Scholz often shoots here in the U.S., Canada or South America. He did a job
for AEG, a European appliance company. For this ad, he photographed a Grizzly
bear (handled by an animal wrangler) in Montreal, Canada, next to a river. Then
he photographed a small bear next to an AEG washing machine. The photos were
composited to create a unique statement.
Scholz is also working very hard on his personal project, photographing indigenous groups. “The one constant thing is that I always use a gauzy background,” says Scholz. The foreground includes a natural setting that is typical of where the person is from. He’s hoping to publish a photography book on this project.

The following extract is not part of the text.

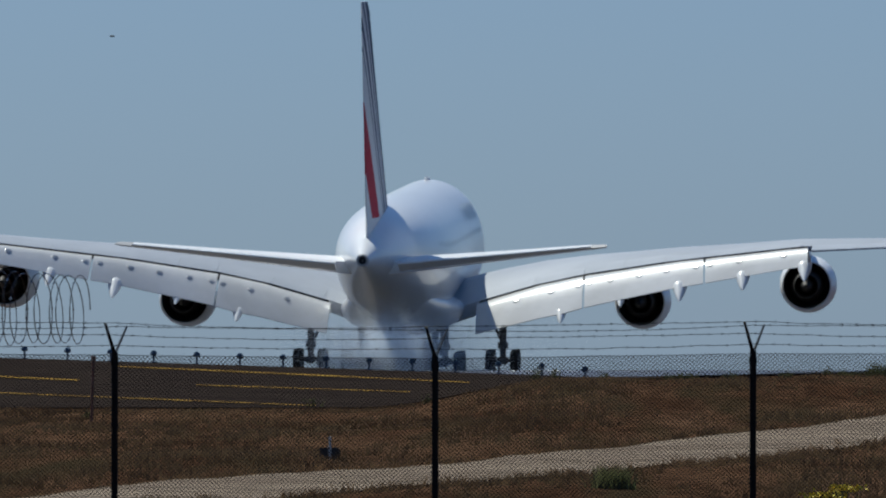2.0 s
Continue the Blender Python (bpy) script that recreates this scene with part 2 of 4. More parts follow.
# ------------------------------------------------------------------ the ground
def smoothstep(a, b, v):
    t = min(1, max(0, (v - a) / (b - a)))
    return t * t * (3 - 2 * t)


def lerp_list(v, pts):
    if v <= pts[0][0]:
        return pts[0][1]
    for (a, p), (b, q) in zip(pts, pts[1:]):
        if v <= b:
            return p + (q - p) * (v - a) / (b - a)
    return pts[-1][1]


def smooth_list(v, pts):
    """Like lerp_list, but with no corners at the points."""
    if v <= pts[0][0] or v >= pts[-1][0]:
        return lerp_list(v, pts)
    k = max(i for i, p in enumerate(pts) if p[0] <= v and i < len(pts) - 1)
    slope = [(q[1] - p[1]) / (q[0] - p[0]) for p, q in zip(pts, pts[1:])]

    def tangent(i):
        a, b = slope[max(0, i - 1)], slope[min(len(slope) - 1, i)]
        return 0.0 if a * b <= 0 else 2 * a * b / (a + b)

    (x0, y0), (x1, y1) = pts[k], pts[k + 1]
    d, t = x1 - x0, (v - x0) / (x1 - x0)
    return (2 * t ** 3 - 3 * t * t + 1) * y0 + (t ** 3 - 2 * t * t + t) * d * tangent(k) + (3 * t * t - 2 * t ** 3) * y1 + (t ** 3 - t * t) * d * tangent(k + 1)


def runway_z(y):
    return 1.0 - 0.0062 * max(0.0, y - 690)


LEFT = [(80, 0.2), (99, 0.3), (116, 0.78), (150, 1.30), (200, 1.865), (204, 1.82), (240, 0.9), (330, 0.85), (690, 0.85)]
RIGHT = [(80, 0.2), (99, 0.3), (116, 0.78), (132, 1.19), (145, 1.60), (150, 1.77), (154, 1.78), (175, 1.2), (240, 0.7), (330, 0.7), (690, 0.7)]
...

His film preferences are Fujichrome RVP 50 or RDP 100. “I’ve recently
been doing tests with RVP 100, which I love because of the extra ‘stop’
I can get. Since I need to use a center filter on my large-format wide-angle
lenses, which causes me to lose one stop of exposure, the additional film speed
puts me back to ‘normal.’”
Travel Photos That Sell: Seven Tips
1. Research your location. “First, I read—either
on the Internet or in books—until I turn blue with possible ideas.”
Scholz recently learned about the Ashaninka, a large tribe in Peru who were
affected by terrorism. Once he decides he wants to photograph people like these,
he contacts someone locally before going to their country. This way, he can
find out about photographic restrictions, if any.